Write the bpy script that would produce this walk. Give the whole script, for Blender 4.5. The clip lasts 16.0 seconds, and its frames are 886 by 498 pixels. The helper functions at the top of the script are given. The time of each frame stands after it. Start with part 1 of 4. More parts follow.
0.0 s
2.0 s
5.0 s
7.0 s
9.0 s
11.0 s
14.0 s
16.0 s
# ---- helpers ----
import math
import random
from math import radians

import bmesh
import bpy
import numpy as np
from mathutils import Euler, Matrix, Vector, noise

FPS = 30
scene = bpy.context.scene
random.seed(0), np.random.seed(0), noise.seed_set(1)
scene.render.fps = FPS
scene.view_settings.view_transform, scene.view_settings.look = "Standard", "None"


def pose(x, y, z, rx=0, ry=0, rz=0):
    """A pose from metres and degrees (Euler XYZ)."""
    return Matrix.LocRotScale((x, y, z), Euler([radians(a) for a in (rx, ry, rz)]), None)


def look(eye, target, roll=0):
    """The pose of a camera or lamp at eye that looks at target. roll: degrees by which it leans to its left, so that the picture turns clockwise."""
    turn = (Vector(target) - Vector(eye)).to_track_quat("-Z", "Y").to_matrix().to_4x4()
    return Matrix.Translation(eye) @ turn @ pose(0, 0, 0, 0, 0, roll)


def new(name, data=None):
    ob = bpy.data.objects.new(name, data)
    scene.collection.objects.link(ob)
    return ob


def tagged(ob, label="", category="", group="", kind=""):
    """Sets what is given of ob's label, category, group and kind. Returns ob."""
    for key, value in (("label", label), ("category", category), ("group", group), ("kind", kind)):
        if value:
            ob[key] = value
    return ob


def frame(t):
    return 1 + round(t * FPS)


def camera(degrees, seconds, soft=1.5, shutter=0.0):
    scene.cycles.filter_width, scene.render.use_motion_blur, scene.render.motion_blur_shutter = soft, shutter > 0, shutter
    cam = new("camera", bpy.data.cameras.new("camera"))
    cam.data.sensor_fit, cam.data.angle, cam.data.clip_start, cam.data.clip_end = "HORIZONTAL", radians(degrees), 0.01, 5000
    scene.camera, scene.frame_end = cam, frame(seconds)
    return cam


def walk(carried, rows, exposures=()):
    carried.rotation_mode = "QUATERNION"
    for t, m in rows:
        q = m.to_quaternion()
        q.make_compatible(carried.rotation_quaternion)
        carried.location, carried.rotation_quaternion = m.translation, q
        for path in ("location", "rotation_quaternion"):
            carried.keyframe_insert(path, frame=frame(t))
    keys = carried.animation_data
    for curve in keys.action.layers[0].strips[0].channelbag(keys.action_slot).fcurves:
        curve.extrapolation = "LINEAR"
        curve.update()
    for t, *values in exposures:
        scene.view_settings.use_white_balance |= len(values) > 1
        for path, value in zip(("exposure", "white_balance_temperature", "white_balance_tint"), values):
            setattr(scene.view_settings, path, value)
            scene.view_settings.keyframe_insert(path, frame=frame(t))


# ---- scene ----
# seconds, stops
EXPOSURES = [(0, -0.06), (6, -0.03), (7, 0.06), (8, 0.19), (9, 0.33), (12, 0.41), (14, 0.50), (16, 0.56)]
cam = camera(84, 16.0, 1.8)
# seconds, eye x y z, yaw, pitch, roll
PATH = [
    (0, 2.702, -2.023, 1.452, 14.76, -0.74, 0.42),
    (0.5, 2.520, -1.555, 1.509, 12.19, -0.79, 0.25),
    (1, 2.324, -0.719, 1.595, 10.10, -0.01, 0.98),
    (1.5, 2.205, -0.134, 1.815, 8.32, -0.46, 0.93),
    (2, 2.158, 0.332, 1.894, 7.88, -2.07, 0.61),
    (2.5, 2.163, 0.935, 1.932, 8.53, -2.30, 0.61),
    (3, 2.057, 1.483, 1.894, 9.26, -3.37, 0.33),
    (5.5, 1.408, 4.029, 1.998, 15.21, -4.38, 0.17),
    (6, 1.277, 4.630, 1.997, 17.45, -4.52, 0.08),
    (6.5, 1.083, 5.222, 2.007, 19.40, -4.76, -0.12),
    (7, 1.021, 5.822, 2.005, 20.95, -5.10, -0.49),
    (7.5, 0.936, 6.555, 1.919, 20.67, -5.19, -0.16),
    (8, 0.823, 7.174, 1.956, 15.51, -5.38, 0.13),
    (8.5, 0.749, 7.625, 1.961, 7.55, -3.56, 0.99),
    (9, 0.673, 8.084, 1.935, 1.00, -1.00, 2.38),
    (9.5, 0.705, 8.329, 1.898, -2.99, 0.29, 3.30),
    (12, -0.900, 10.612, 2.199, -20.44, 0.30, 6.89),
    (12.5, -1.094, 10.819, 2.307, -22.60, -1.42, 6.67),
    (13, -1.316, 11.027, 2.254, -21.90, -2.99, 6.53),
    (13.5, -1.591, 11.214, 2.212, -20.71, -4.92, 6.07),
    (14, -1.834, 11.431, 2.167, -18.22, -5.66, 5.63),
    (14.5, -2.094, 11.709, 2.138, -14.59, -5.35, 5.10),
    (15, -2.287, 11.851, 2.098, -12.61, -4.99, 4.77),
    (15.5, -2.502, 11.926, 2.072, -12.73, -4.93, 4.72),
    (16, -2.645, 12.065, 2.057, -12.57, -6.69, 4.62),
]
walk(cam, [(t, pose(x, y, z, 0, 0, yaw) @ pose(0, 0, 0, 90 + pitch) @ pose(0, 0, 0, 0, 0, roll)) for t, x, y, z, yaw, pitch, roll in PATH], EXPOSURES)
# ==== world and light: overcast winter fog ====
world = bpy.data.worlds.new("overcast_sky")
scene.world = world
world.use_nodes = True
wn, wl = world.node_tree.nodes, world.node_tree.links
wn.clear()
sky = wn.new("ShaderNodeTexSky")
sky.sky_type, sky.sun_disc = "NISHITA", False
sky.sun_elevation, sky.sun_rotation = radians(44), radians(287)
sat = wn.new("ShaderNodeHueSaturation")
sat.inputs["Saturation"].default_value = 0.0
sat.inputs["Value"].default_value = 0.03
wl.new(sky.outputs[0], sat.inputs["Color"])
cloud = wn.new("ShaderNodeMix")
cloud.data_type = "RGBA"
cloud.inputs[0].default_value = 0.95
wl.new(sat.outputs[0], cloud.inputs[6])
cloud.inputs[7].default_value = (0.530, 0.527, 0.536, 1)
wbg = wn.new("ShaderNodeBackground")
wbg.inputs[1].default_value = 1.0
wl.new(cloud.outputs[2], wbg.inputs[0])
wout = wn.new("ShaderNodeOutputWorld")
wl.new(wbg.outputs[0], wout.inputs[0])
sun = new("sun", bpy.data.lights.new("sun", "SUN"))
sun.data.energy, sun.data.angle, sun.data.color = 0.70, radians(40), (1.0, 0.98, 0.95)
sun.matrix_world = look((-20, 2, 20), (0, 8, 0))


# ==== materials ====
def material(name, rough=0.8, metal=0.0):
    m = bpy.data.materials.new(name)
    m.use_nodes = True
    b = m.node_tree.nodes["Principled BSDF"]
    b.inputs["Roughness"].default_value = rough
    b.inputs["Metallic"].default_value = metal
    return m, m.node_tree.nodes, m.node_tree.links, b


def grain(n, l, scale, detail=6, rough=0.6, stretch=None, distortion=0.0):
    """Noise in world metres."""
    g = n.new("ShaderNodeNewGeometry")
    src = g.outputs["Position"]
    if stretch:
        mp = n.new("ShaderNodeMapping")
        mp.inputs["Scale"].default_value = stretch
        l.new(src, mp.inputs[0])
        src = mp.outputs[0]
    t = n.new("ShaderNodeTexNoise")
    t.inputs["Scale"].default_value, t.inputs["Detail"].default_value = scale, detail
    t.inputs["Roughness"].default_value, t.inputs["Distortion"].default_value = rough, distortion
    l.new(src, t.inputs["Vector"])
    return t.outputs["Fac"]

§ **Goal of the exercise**
Working from the material above, retype it in its entirety without change.

§ **Solution**
Write the bpy script that would produce this walk. Give the whole script, for Blender 4.5. The clip lasts 16.0 seconds, and its frames are 886 by 498 pixels. The helper functions at the top of the script are given. The time of each frame stands after it. Start with part 1 of 4. More parts follow.
0.0 s
2.0 s
5.0 s
7.0 s
9.0 s
11.0 s
14.0 s
16.0 s
# ---- helpers ----
import math
import random
from math import radians

import bmesh
import bpy
import numpy as np
from mathutils import Euler, Matrix, Vector, noise

FPS = 30
scene = bpy.context.scene
random.seed(0), np.random.seed(0), noise.seed_set(1)
scene.render.fps = FPS
scene.view_settings.view_transform, scene.view_settings.look = "Standard", "None"


def pose(x, y, z, rx=0, ry=0, rz=0):
    """A pose from metres and degrees (Euler XYZ)."""
    return Matrix.LocRotScale((x, y, z), Euler([radians(a) for a in (rx, ry, rz)]), None)


def look(eye, target, roll=0):
    """The pose of a camera or lamp at eye that looks at target. roll: degrees by which it leans to its left, so that the picture turns clockwise."""
    turn = (Vector(target) - Vector(eye)).to_track_quat("-Z", "Y").to_matrix().to_4x4()
    return Matrix.Translation(eye) @ turn @ pose(0, 0, 0, 0, 0, roll)


def new(name, data=None):
    ob = bpy.data.objects.new(name, data)
    scene.collection.objects.link(ob)
    return ob


def tagged(ob, label="", category="", group="", kind=""):
    """Sets what is given of ob's label, category, group and kind. Returns ob."""
    for key, value in (("label", label), ("category", category), ("group", group), ("kind", kind)):
        if value:
            ob[key] = value
    return ob


def frame(t):
    return 1 + round(t * FPS)


def camera(degrees, seconds, soft=1.5, shutter=0.0):
    scene.cycles.filter_width, scene.render.use_motion_blur, scene.render.motion_blur_shutter = soft, shutter > 0, shutter
    cam = new("camera", bpy.data.cameras.new("camera"))
    cam.data.sensor_fit, cam.data.angle, cam.data.clip_start, cam.data.clip_end = "HORIZONTAL", radians(degrees), 0.01, 5000
    scene.camera, scene.frame_end = cam, frame(seconds)
    return cam


def walk(carried, rows, exposures=()):
    carried.rotation_mode = "QUATERNION"
    for t, m in rows:
        q = m.to_quaternion()
        q.make_compatible(carried.rotation_quaternion)
        carried.location, carried.rotation_quaternion = m.translation, q
        for path in ("location", "rotation_quaternion"):
            carried.keyframe_insert(path, frame=frame(t))
    keys = carried.animation_data
    for curve in keys.action.layers[0].strips[0].channelbag(keys.action_slot).fcurves:
        curve.extrapolation = "LINEAR"
        curve.update()
    for t, *values in exposures:
        scene.view_settings.use_white_balance |= len(values) > 1
        for path, value in zip(("exposure", "white_balance_temperature", "white_balance_tint"), values):
            setattr(scene.view_settings, path, value)
            scene.view_settings.keyframe_insert(path, frame=frame(t))


# ---- scene ----
# seconds, stops
EXPOSURES = [(0, -0.06), (6, -0.03), (7, 0.06), (8, 0.19), (9, 0.33), (12, 0.41), (14, 0.50), (16, 0.56)]
cam = camera(84, 16.0, 1.8)
# seconds, eye x y z, yaw, pitch, roll
PATH = [
    (0, 2.702, -2.023, 1.452, 14.76, -0.74, 0.42),
    (0.5, 2.520, -1.555, 1.509, 12.19, -0.79, 0.25),
    (1, 2.324, -0.719, 1.595, 10.10, -0.01, 0.98),
    (1.5, 2.205, -0.134, 1.815, 8.32, -0.46, 0.93),
    (2, 2.158, 0.332, 1.894, 7.88, -2.07, 0.61),
    (2.5, 2.163, 0.935, 1.932, 8.53, -2.30, 0.61),
    (3, 2.057, 1.483, 1.894, 9.26, -3.37, 0.33),
    (5.5, 1.408, 4.029, 1.998, 15.21, -4.38, 0.17),
    (6, 1.277, 4.630, 1.997, 17.45, -4.52, 0.08),
    (6.5, 1.083, 5.222, 2.007, 19.40, -4.76, -0.12),
    (7, 1.021, 5.822, 2.005, 20.95, -5.10, -0.49),
    (7.5, 0.936, 6.555, 1.919, 20.67, -5.19, -0.16),
    (8, 0.823, 7.174, 1.956, 15.51, -5.38, 0.13),
    (8.5, 0.749, 7.625, 1.961, 7.55, -3.56, 0.99),
    (9, 0.673, 8.084, 1.935, 1.00, -1.00, 2.38),
    (9.5, 0.705, 8.329, 1.898, -2.99, 0.29, 3.30),
    (12, -0.900, 10.612, 2.199, -20.44, 0.30, 6.89),
    (12.5, -1.094, 10.819, 2.307, -22.60, -1.42, 6.67),
    (13, -1.316, 11.027, 2.254, -21.90, -2.99, 6.53),
    (13.5, -1.591, 11.214, 2.212, -20.71, -4.92, 6.07),
    (14, -1.834, 11.431, 2.167, -18.22, -5.66, 5.63),
    (14.5, -2.094, 11.709, 2.138, -14.59, -5.35, 5.10),
    (15, -2.287, 11.851, 2.098, -12.61, -4.99, 4.77),
    (15.5, -2.502, 11.926, 2.072, -12.73, -4.93, 4.72),
    (16, -2.645, 12.065, 2.057, -12.57, -6.69, 4.62),
]
walk(cam, [(t, pose(x, y, z, 0, 0, yaw) @ pose(0, 0, 0, 90 + pitch) @ pose(0, 0, 0, 0, 0, roll)) for t, x, y, z, yaw, pitch, roll in PATH], EXPOSURES)
# ==== world and light: overcast winter fog ====
world = bpy.data.worlds.new("overcast_sky")
scene.world = world
world.use_nodes = True
wn, wl = world.node_tree.nodes, world.node_tree.links
wn.clear()
sky = wn.new("ShaderNodeTexSky")
sky.sky_type, sky.sun_disc = "NISHITA", False
sky.sun_elevation, sky.sun_rotation = radians(44), radians(287)
sat = wn.new("ShaderNodeHueSaturation")
sat.inputs["Saturation"].default_value = 0.0
sat.inputs["Value"].default_value = 0.03
wl.new(sky.outputs[0], sat.inputs["Color"])
cloud = wn.new("ShaderNodeMix")
cloud.data_type = "RGBA"
cloud.inputs[0].default_value = 0.95
wl.new(sat.outputs[0], cloud.inputs[6])
cloud.inputs[7].default_value = (0.530, 0.527, 0.536, 1)
wbg = wn.new("ShaderNodeBackground")
wbg.inputs[1].default_value = 1.0
wl.new(cloud.outputs[2], wbg.inputs[0])
wout = wn.new("ShaderNodeOutputWorld")
wl.new(wbg.outputs[0], wout.inputs[0])
sun = new("sun", bpy.data.lights.new("sun", "SUN"))
sun.data.energy, sun.data.angle, sun.data.color = 0.70, radians(40), (1.0, 0.98, 0.95)
sun.matrix_world = look((-20, 2, 20), (0, 8, 0))


# ==== materials ====
def material(name, rough=0.8, metal=0.0):
    m = bpy.data.materials.new(name)
    m.use_nodes = True
    b = m.node_tree.nodes["Principled BSDF"]
    b.inputs["Roughness"].default_value = rough
    b.inputs["Metallic"].default_value = metal
    return m, m.node_tree.nodes, m.node_tree.links, b


def grain(n, l, scale, detail=6, rough=0.6, stretch=None, distortion=0.0):
    """Noise in world metres."""
    g = n.new("ShaderNodeNewGeometry")
    src = g.outputs["Position"]
    if stretch:
        mp = n.new("ShaderNodeMapping")
        mp.inputs["Scale"].default_value = stretch
        l.new(src, mp.inputs[0])
        src = mp.outputs[0]
    t = n.new("ShaderNodeTexNoise")
    t.inputs["Scale"].default_value, t.inputs["Detail"].default_value = scale, detail
    t.inputs["Roughness"].default_value, t.inputs["Distortion"].default_value = rough, distortion
    l.new(src, t.inputs["Vector"])
    return t.outputs["Fac"]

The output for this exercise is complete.